24時間リレーマラソン神戸大会(シングルの部)
7月30日土曜日、朝9時の段階で豊中市の気温は30度を超えていました。
玄関を出た瞬間「やめようかな」と正直思いました。天気予報でもしきりと「命の危険のある暑さです」言っていたし、どう考えてもこの暑さの中で24時間も走るなんて異常です。
いやがる脳みそをだましだまし、なんとか神戸市営地下鉄の総合運動公園駅に到着しましたが、改札を一歩出た瞬間「やめようかな」と本日二度目のボヤキが出てしまいました。
受付でもらった参加者名簿を見ると、24時間シングルの部の参加者はなんと129人! 7年前に参加したときは80人程度でしたので、7年間で変態さんが1.6倍に増殖したようです。

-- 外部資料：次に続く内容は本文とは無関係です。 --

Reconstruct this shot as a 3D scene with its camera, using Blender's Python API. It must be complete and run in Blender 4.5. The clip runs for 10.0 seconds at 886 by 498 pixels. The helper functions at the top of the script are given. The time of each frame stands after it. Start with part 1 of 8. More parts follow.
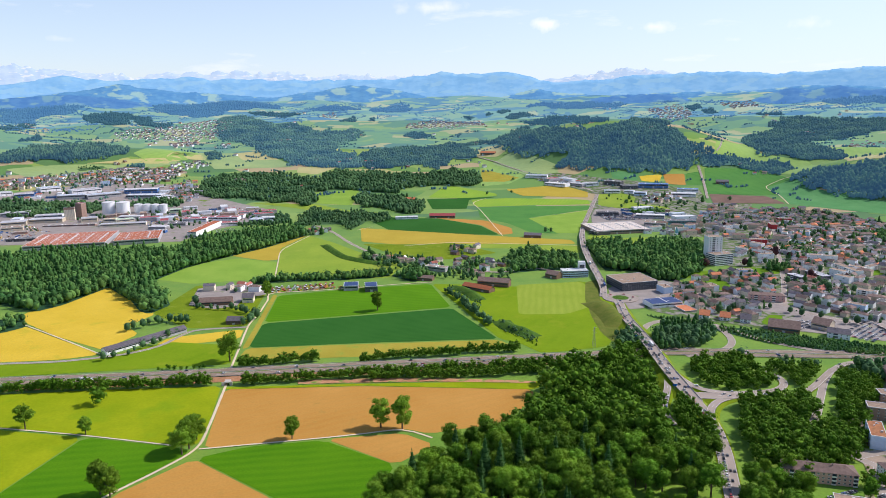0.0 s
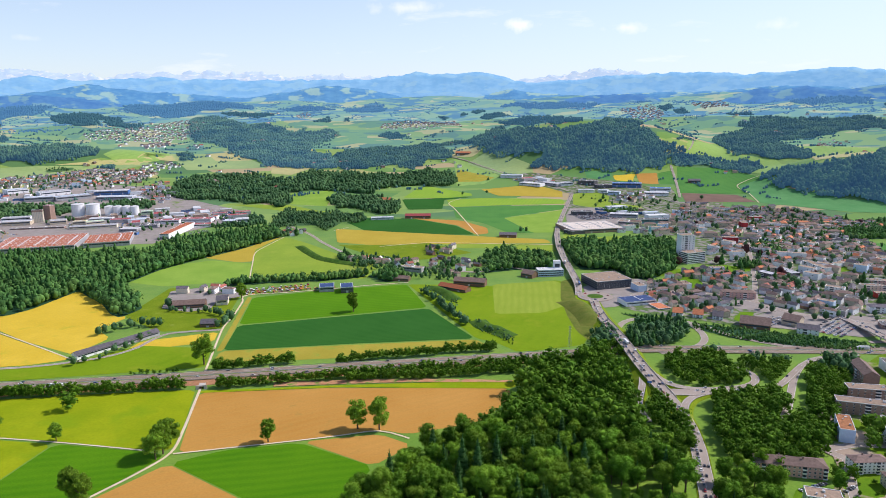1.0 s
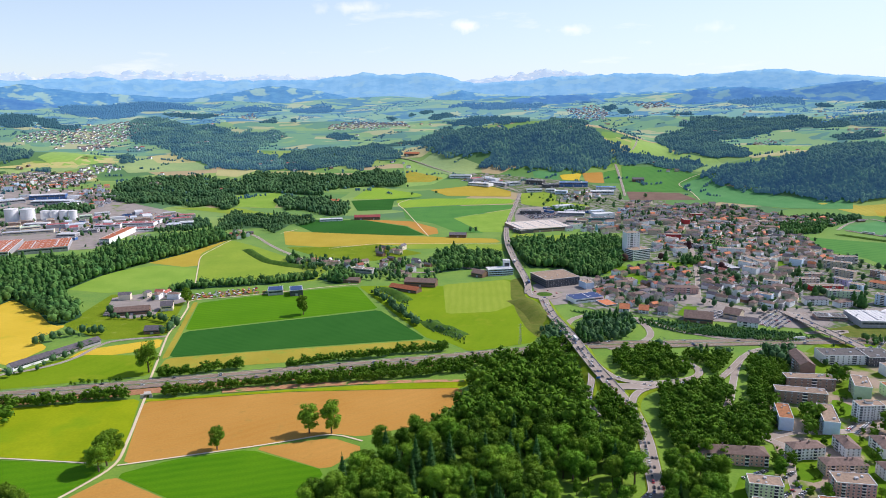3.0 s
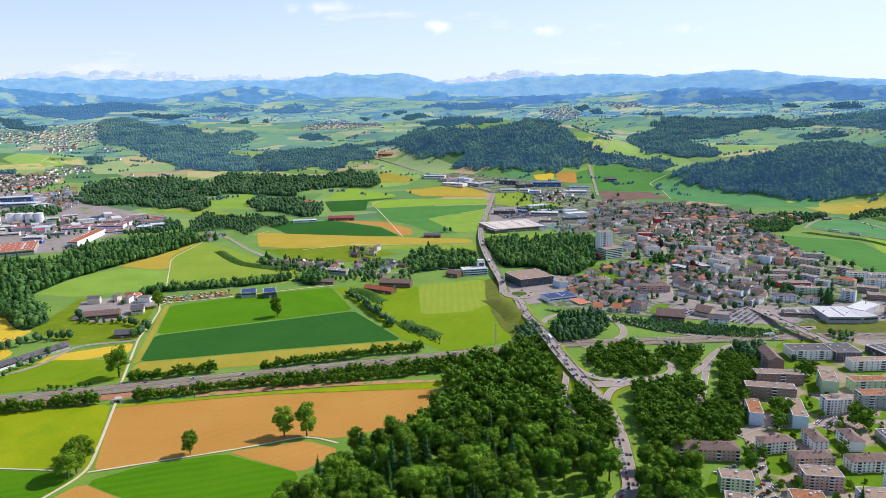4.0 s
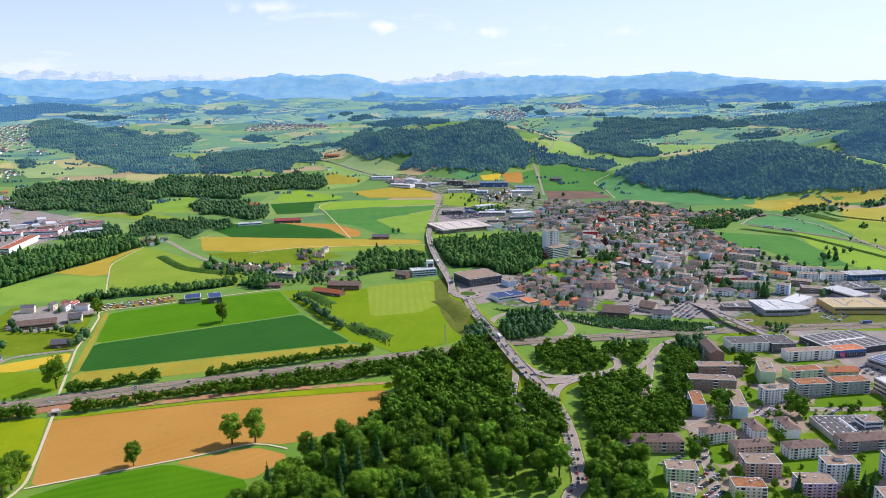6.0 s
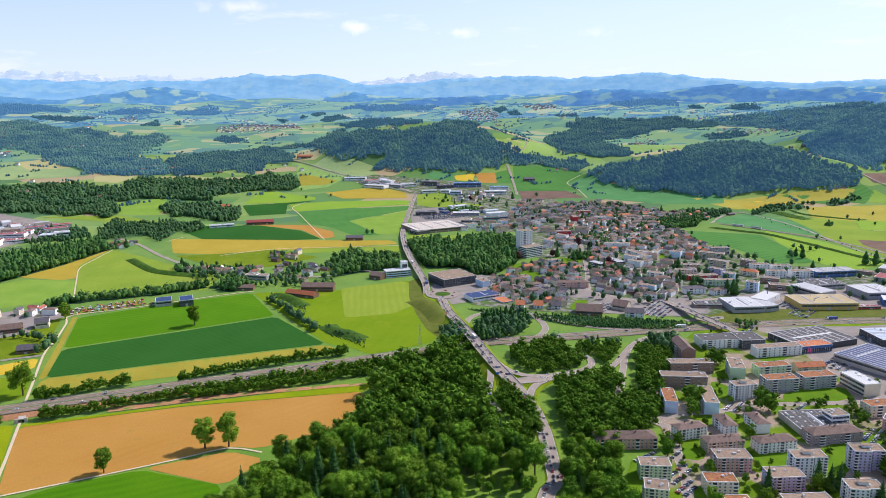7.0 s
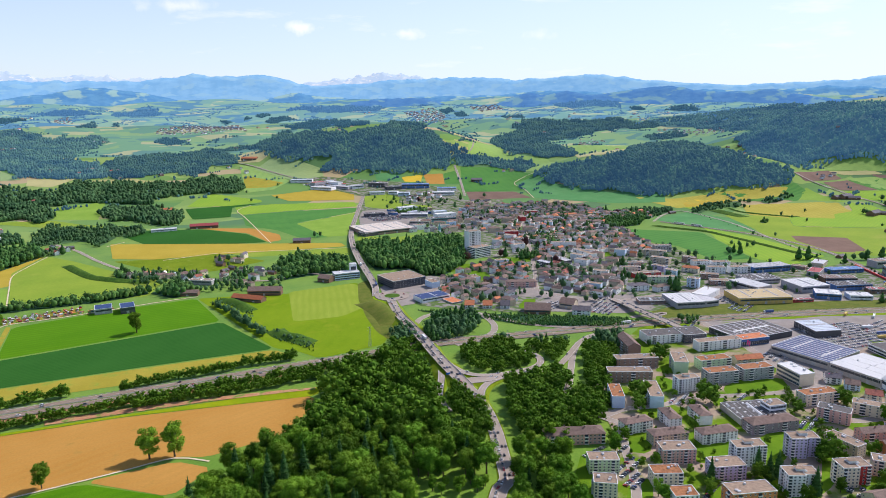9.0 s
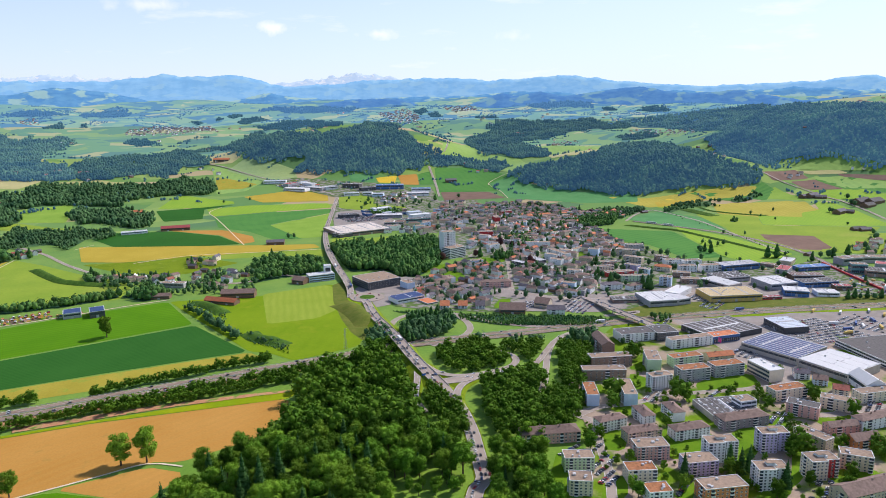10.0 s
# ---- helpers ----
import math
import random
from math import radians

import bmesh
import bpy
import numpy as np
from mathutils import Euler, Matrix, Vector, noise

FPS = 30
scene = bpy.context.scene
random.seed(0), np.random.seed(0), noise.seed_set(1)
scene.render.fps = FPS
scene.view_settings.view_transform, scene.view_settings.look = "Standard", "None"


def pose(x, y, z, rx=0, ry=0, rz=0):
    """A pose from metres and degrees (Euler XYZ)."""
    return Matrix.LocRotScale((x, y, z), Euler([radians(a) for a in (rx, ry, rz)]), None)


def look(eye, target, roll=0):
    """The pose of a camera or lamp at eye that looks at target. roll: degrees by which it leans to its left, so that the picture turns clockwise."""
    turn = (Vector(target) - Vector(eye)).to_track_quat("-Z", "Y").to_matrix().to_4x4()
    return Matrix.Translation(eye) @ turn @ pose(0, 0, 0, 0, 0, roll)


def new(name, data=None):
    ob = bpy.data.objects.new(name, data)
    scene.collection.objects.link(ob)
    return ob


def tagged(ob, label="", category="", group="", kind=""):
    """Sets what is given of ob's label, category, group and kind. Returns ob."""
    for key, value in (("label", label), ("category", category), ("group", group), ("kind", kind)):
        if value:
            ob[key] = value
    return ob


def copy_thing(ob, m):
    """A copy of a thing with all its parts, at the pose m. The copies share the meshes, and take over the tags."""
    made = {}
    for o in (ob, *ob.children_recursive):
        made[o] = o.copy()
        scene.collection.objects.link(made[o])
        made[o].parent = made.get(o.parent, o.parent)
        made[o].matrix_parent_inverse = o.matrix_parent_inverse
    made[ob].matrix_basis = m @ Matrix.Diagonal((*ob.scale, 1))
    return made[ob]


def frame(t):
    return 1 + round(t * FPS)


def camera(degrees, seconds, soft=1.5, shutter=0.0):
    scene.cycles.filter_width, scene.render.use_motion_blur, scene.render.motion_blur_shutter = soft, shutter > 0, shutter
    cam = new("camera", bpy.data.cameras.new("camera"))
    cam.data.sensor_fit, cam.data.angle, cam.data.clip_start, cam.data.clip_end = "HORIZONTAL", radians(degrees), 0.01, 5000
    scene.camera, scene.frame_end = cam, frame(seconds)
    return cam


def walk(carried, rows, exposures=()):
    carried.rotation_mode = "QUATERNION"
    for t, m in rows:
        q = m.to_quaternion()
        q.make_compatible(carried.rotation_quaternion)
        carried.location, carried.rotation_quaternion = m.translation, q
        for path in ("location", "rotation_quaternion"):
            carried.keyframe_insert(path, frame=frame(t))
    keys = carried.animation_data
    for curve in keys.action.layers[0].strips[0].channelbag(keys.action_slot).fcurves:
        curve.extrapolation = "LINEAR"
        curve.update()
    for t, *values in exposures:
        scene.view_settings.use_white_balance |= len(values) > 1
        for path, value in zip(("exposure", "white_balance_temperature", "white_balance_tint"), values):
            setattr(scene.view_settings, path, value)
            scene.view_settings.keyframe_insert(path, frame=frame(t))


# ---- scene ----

陸上トラックの観覧席がシングル参加者の待機エリアなのですが、既に色とりどりの小型テントが何基か設営されていました。私はといえば、着替えを詰め込んだバック一つという、ほかの参加者と比べるとかなりの軽装で、なんとなく「何度か参加しているベテラン感」を醸し出しているよなと、一人悦に浸っていました。7年前は私もちゃんと小型テント持参で、休憩場所をがっつり確保していたのですが、テント内の異常な温度に堪えられず、結局は一度もそこに横たわることはありませんでした。まあ、学習効果というやつでしょうか、結果的には軽装で正解だったと思います。
さて、「現在の気温は40度を超えています。皆さん、決して無理をしないように」というアナウンスも7年前と同じ、そのアナウンスを聞いた参加者同士がウンザリしたような表情で顔を見合わせるというのも7年前と同じで、このとき初めて「ああ、24時間リレーマラソン神戸大会に帰ってきたんだなぁ」と実感しました。
あ・つ・い! とにかく暑い! わかってはいたのですが、尋常ではない暑さです。3周走ると足はストップ、次の1周は完全に歩きです。3周走って1周歩く、これならなんとか続けられそうだと思い、日没まではこの作戦でいくことにしました。
エイドステーションには必ず立ち寄り、スポーツドリンクと水(途中から甘酒も出ました)を飲み、かぶり水で腕や首回りを冷しながら、時にはかき氷で気分転換しながら、なんとか熱中症にならないようギリギリのところで走り続けました。
日没の写真を撮影したのが18時33分でしたが、これ以降は日中の暑さが嘘のようにずいぶん走りやすくなりました。それでも気温は28度を下回ることはなかったようですが。
夕食として出された「助六寿司」も完食して気分一新、1周の間で走りと歩きを織り交ぜる作戦に切り替えて、淡々と周回を重ねていきました。
ただ水分の取り過ぎもあってか、12時間を過ぎた当りから胃がムカムカし始め、次第にペースダウンしていきました。コースを外れて横になる頻度も増え、徐々にですが気持ちは止める方へ、止める方へと向かっていきました。
薄らと明るくなり始めた東の空を撮影したのが4時28分。
「太陽が出るとカラダが崩れてしまう」と焦る気持ちは、まさに滅鬼の刃「刀鍛冶の里編」で禰豆子を心配する炭治郎になった心境でした。あれ、これに似たフレーズ1年前にも使いましたよね・・・
それはさておき、今から7時間近く、あの暑さをもう一度堪えなければならないのかと思うと、完全に心が折れてしまいました。
「始発電車で家に帰ろう」と決めたのが5時頃、既に何周走ったのかもわからなくなっていましたが、それすらもはや気にならず、大会事務局に計測チップを返還して家路についたのでした。
ああ、なんという根性のなさ。一度は克服した「家に帰りたい病」がまた発病するなんて。何時間経っても同じペースを保ち続ける一部のランナーを見て、己の走力の低下を痛感しました。
明らかに練習不足でした。これはなんとかしなければ本当にまずいぞ、このままでは終われない。焦りにも似た感情を抱きながらも、どうすれば良いのか答えが見いだせず、悶々としながら家路についたのでした。
後日談
大会主催者発表によると、私の記録は40周・68km・16時間55分16秒でした。
84人の方が24時間走りきったようです。